Often, the need to meet fluctuating market demand requires the manufacturing system flexible and agile.
Factory automation equipment further enriches the database with equipment and process data, resident either in the operator or the equipment to carry out the production process.
In CIM system this consists of computer controlled process machinery such as CNC machine tools, flexible manufacturing systems (FMS), Computer controlled robots, material handling systems, computer controlled assembly systems, flexibly automated inspection systems and so on.
Products are designed, produced and delivered to customer specifications in response to an order. Examples are custom-tailored clothes, custom-built homes, and component parts for a machine, a PCB for a school-based project.

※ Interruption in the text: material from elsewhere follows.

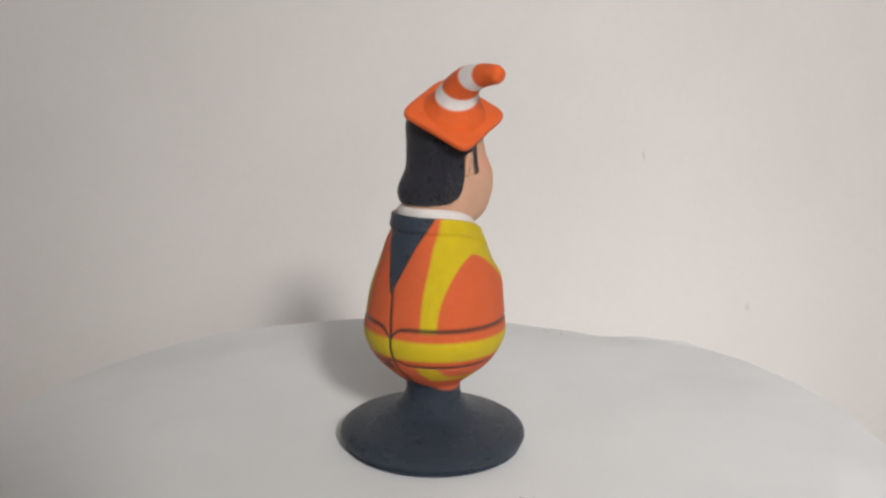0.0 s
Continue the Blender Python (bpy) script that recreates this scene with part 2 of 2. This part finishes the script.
def paper_height(x, y):
    r = np.hypot(x, y)
    lift = smooth_step(r, 0.04, 0.115)
    out = np.empty_like(r)
    for i, (a, b) in enumerate(zip(x, y)):
        out[i] = noise.noise(Vector((a * 22, b * 22, 3.1))) * 0.0012 + noise.noise(Vector((a * 55, b * 55, 7.7))) * 0.00045 + noise.noise(Vector((a * 120, b * 120, 1.7))) * 0.00012
    out = out * lift - 0.0012 * smooth_step(r, 0.09, 0.125)
    for x0, y0, x1, y1, high in CREASES:
        dx, dy = (x1 - x0) / 1000, (y1 - y0) / 1000
        n = math.hypot(dx, dy)
        t = ((x - x0 / 1000) * dx + (y - y0 / 1000) * dy) / n ** 2
        d = ((x - x0 / 1000) * dy - (y - y0 / 1000) * dx) / n + 0.0025 * np.sin(t * 5)
        out += 0.4 * high / 1000 * np.exp(-np.abs(d) / 0.0035) * smooth_step(t, 0, 0.35) * (1 - smooth_step(t, 0.7, 1))
    # shallow dent
    return out - 0.0004 * np.exp(-((x + 0.047) / 0.008) ** 2 - ((y - 0.003) / 0.006) ** 2)


CURLS = ((318.3, 3.0, 1.7), (271.0, 1.6, 0.9), (277.5, 2.0, 0.6), (117.0, 2.5, 0.4))   # degrees, spread, millimetres


def paper_disc():
    cols, rows = 560, 90
    ang = np.linspace(0, 2 * np.pi, cols, endpoint=False)
    deg = np.array([e[0] for e in EDGE] + [360.0])
    rad = np.array([e[1] for e in EDGE] + [EDGE[0][1]]) / 1000
    edge = np.interp(np.degrees(ang), deg, rad)
    edge = (np.roll(edge, 1) + 2 * edge + np.roll(edge, -1)) / 4
    edge += np.array([noise.noise(Vector((math.cos(a) * 9, math.sin(a) * 9, 1.0))) for a in ang]) * 0.0007
    s = np.concatenate([np.linspace(0.002, 0.955, rows - 9), np.linspace(0.962, 1, 9)])
    x, y = (s[:, None] * edge * np.cos(ang)).ravel(), (s[:, None] * edge * np.sin(ang)).ravel()
    z = paper_height(x, y)
    for at, spread, high in CURLS:
        near = np.exp(-(((np.degrees(ang) - at + 180) % 360 - 180) / spread) ** 2)
        z += (near[None] * np.clip((s[:, None] - 0.972) / 0.028, 0, None) ** 1.6 * high / 1000).ravel()
    top = np.stack([x, y, z], 1)
    under = top - np.array([0, 0, 0.0004])
    faces = ring_faces(rows, cols)
    n = len(top)
    low = faces[:, ::-1] + n
    edge_ring = np.vstack([top[-cols:], under[-cols:]])
    rim = [(2 * n + j, 2 * n + cols + j, 2 * n + cols + (j + 1) % cols, 2 * n + (j + 1) % cols) for j in range(cols)]
    cap = [tuple(range(cols))[::-1], tuple(range(n, n + cols))]
    ob = mesh_object("paper_disc", np.vstack([top, under, edge_ring]), [*map(tuple, faces), *map(tuple, low), *rim, *cap], PAPER)
    tagged(ob, "hand-cut round white paper sheet lying on the turntable", "paper sheet")
    return ob


def lint_fibre(paper, x, y, length, turn, curl, thick=0.00007):
    """A short dark fibre on the paper."""
    pts = []
    for k in range(7):
        t = (k / 6 - 0.5) * length
        b = curl * ((k / 6 - 0.5) ** 2)
        c, s = math.cos(turn), math.sin(turn)
        pts.append(Vector((x + t * c - b * s, y + t * s + b * c, 0.0002)))
    verts, faces = [], []
    for k, p in enumerate(pts):
        d = (pts[min(k + 1, 6)] - pts[max(k - 1, 0)]).normalized()
        side = Vector((-d.y, d.x, 0))
        for m in range(5):
            a = 2 * math.pi * m / 5
            verts.append(p + side * (thick * math.cos(a)) + Vector((0, 0, thick * math.sin(a))))
    for k in range(6):
        for m in range(5):
            faces.append((k * 5 + m, k * 5 + (m + 1) % 5, k * 5 + 5 + (m + 1) % 5, k * 5 + 5 + m))
    mesh_object("lint_fibre", verts, faces, LINT, paper)


def turntable():
    ob = tagged(new("turntable"), "round grey motor turntable standing on the table", "turntable")
    ob.location = (0, 0, TABLE_Z)
    h = -TABLE_Z
    v, f = lathe([(0.001, 0), (0.049, 0), (0.052, 0.003), (0.052, h - 0.045), (0.048, h - 0.041), (0.001, h - 0.041)])
    mesh_object("base", v, f, PLASTIC, ob)
    v, f = lathe([(0.001, h - 0.039), (0.094, h - 0.039), (0.098, h - 0.036), (0.098, h - 0.007), (0.095, h - 0.0035), (0.001, h - 0.0035)])
    return ob, mesh_object("platter", v, f, PLASTIC, ob, "thick round rotating platter")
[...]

The important issues here are to meet the needs of the customer and to complete the order in the minimum amount of time
Manufacturing enterprises can range from very small companies having just a few people to very large multinational companies who employ thousands.
Apart from the very small companies, a modern manufacturing enterprise usually has a structure like that shown below. It can be seen that manufacturing is just one part of a complex process that represents the company as a whole.

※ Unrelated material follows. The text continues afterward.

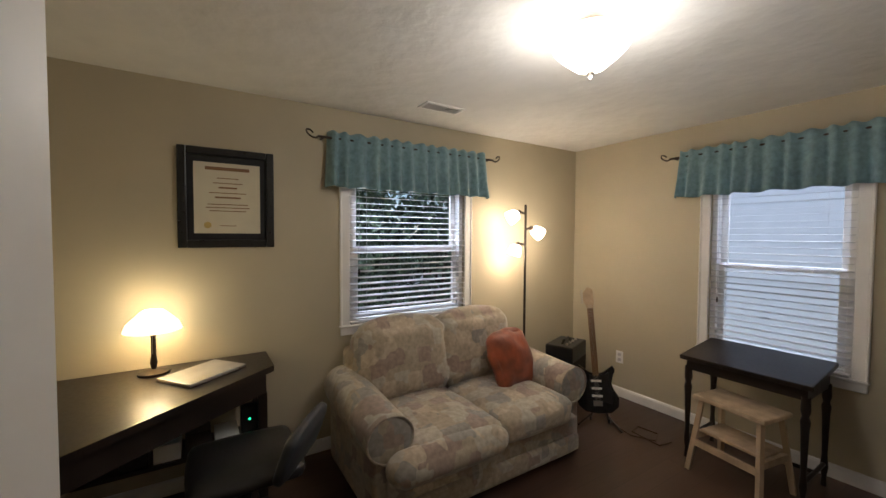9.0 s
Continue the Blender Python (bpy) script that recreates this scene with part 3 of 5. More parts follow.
ring = [(0.02 + 0.115 * math.cos(i * math.pi / 16), 0.30 + 0.115 * math.sin(i * math.pi / 16)) for i in range(32)]
HALO = mat("faded_red_halo", (0.42, 0.22, 0.09), 0.5, c2=(0.5, 0.36, 0.14), scale=40)
flat(ring, 0.0115, HALO, poster, "halo")
cat_body = [(-0.22, -0.20), (-0.24, -0.08), (-0.22, 0.04), (-0.17, 0.12), (-0.16, 0.15), (-0.13, 0.14), (-0.09, 0.155), (-0.03, 0.15), (-0.02, 0.21), (-0.035, 0.245), (-0.055, 0.30), (-0.02, 0.285), (0.03, 0.285), (0.075, 0.315), (0.065, 0.26),
            (0.06, 0.22), (0.045, 0.18), (0.075, 0.13), (0.085, 0.08), (0.05, 0.03), (0.03, -0.02), (0.03, -0.12), (0.04, -0.19), (0.02, -0.22), (-0.10, -0.22)]
flat(cat_body, 0.013, INK, poster, "black_silhouette")
part("tail", tube([(-0.22, -0.0145, -0.15), (-0.245, -0.0145, -0.24), (-0.24, -0.0145, -0.33), (-0.19, -0.0145, -0.385), (-0.12, -0.0145, -0.38), (-0.08, -0.0145, -0.34), (-0.10, -0.0145, -0.31)], [0.02, 0.024, 0.024, 0.022, 0.02, 0.016, 0.008]), INK, poster).scale = (1, 1, 1)
for x in (-0.01, 0.038):
    flat([(x - 0.014, 0.262), (x, 0.252), (x + 0.014, 0.258), (x + 0.004, 0.27)], 0.0145, CREAMINK, poster, "eye_mark")
for body, size, x, z, ink in (("TOURNÉE", 0.062, 0.17, 0.075, OCHREINK), ("DU", 0.03, 0.19, 0.03, OCHREINK), ("CHAT", 0.105, 0.175, -0.075, OCHREINK), ("NOIR", 0.105, 0.175, -0.185, OCHREINK), ("DE", 0.05, 0.21, -0.285, CREAMINK), ("RODOLPHE", 0.068, -0.035, -0.375, CREAMINK), ("SALIS", 0.085, 0.19, -0.40, CREAMINK)):
    t = text(body, size, ink, poster, pose(x, -0.0145, z, 90, 0, 0) @ Matrix.Diagonal((0.8, 1.15, 1, 1)))
pg = part("glazing", rbox(-0.303, 0.303, -0.020, -0.018, -0.473, 0.473), GLASS, poster)
pg.visible_shadow = False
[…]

In the above diagram, the arrows show how the various components of a manufacturing enterprise interact with one another. The four segments describe what type of information is exchanged between itself and the manufacturing department.
The type of information determines which direction it flows. For example, Marketing will provide customer orders to manufacturing. On the other hand the status of the order at any given time will be sent from manufacturing to marketing.
Manufacturing Kanban Systems:
Kanban is the Japanese word for card. Kanbans are used in JIT as part of a ‘pull’ system that is used to regulate flow of the materials and component parts through the manufacturing system.
A major problem in assembling a complex item is the coordination of the parts and sub-assemblies as they move along the production line. With a car, these amount to dozens of sub-assemblies consisting of thousands of components.